Sunday, May 02, 2010

Wherein I finally figure out how to use my Signature Strength

Translation most often falls close to the end of the project cycle. After all, there's no point in paying a translator to translate the first draft if it's all just going to get rewritten again later. However, this often ends up putting the crunch on us. I've been in a number of situations recently where someone before me in the project cycle gave an over-optimistic estimate of how long their part would take them, so I got the text later than I should have. Because printers' deadlines and pre-announced released dates are immovable, that means I have to absorb the lost time and I often end up turning out work that I'm not exactly proud of, because there simply isn't time to do work I am proud of and the client would rather have suboptimal English than delay the release date. However, this makes me very frustrated with the person whose overestimation of their own abilities shortened my translation time, and if I had a say in the matter it would be enough to make me not want to work with them again.

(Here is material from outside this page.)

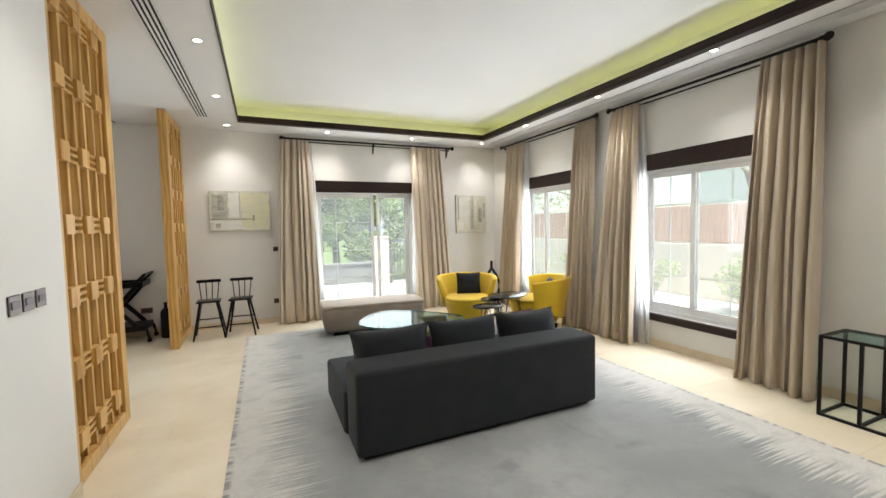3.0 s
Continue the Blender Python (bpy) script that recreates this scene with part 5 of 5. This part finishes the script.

I thought of this when I read Clay Shirky's Rant About Women:

And it looks to me like women in general, and the women whose educations I am responsible for in particular, are often lousy at those kinds of behaviors, even when the situation calls for it. They aren’t just bad at behaving like arrogant self-aggrandizing jerks. They are bad at behaving like self-promoting narcissists, anti-social obsessives, or pompous blowhards, even a little bit, even temporarily, even when it would be in their best interests to do so. Whatever bad things you can say about those behaviors, you can’t say they are underrepresented among people who have changed the world.


One thing I've been doing in my own life, primarily out of distaste for the self-aggrandizing jerks and pompous blowhards I've encountered, is I always try to represent my level of confidence and certainty accurately. I try to give safe deadline estimates, not optimistic ones. When I know I can do the thousand words in an hour I say so, but if I'm not sure if I can I say it will take three hours. (Q: WTF's with the wide range? A: I can work much faster when I'm already familiar with the text type and the subject matter.) If you've been reading my blog for a while, you might have noticed that I try very hard not to make declarative statements unless I'm actually certain. I do that in real life too, and I've found that it's given me credibility over time. When I do make a declarative statement, people tend to listen.

Recently we had a client request a very large, important text for an impossibly tight deadline. After some discussion and negotiation, we came to the conclusion that we could deliver it on time by dividing it up among the entire team, but we couldn't guarantee our normal quality level. Normally, if a text is divided up among several translators, another translator who didn't work on it rereads the whole thing and makes sure it's internally consistent. There simply wasn't time for that to happen. But it was so important and the deadline was so imperative that the client agreed to this, and made time in their own schedule to come into work early to reread it and do quality control themselves. Once it was all done, we ended up getting a very happy email from the client, because the text we delivered was of high quality and needed very little revision at all. Which wasn't completely surprising - we do do high quality work - but we couldn't realistically guarantee the quality if no one does a reread. So we give a realistic estimate, exceed it somewhat, and the client is happy. On the other hand, the people before me in the project cycles overestimate their abilities, and it annoys people downstream and is detrimental to the quality of the entire project.

A long time ago, I took the VIA Signature Strengths quiz and found that my top signature strength is modesty and humility. But you're supposed to use your signature strengths, and I couldn't tell how you actually use modesty and humility.

Turns out this is how. And it only took me five years to figure it out.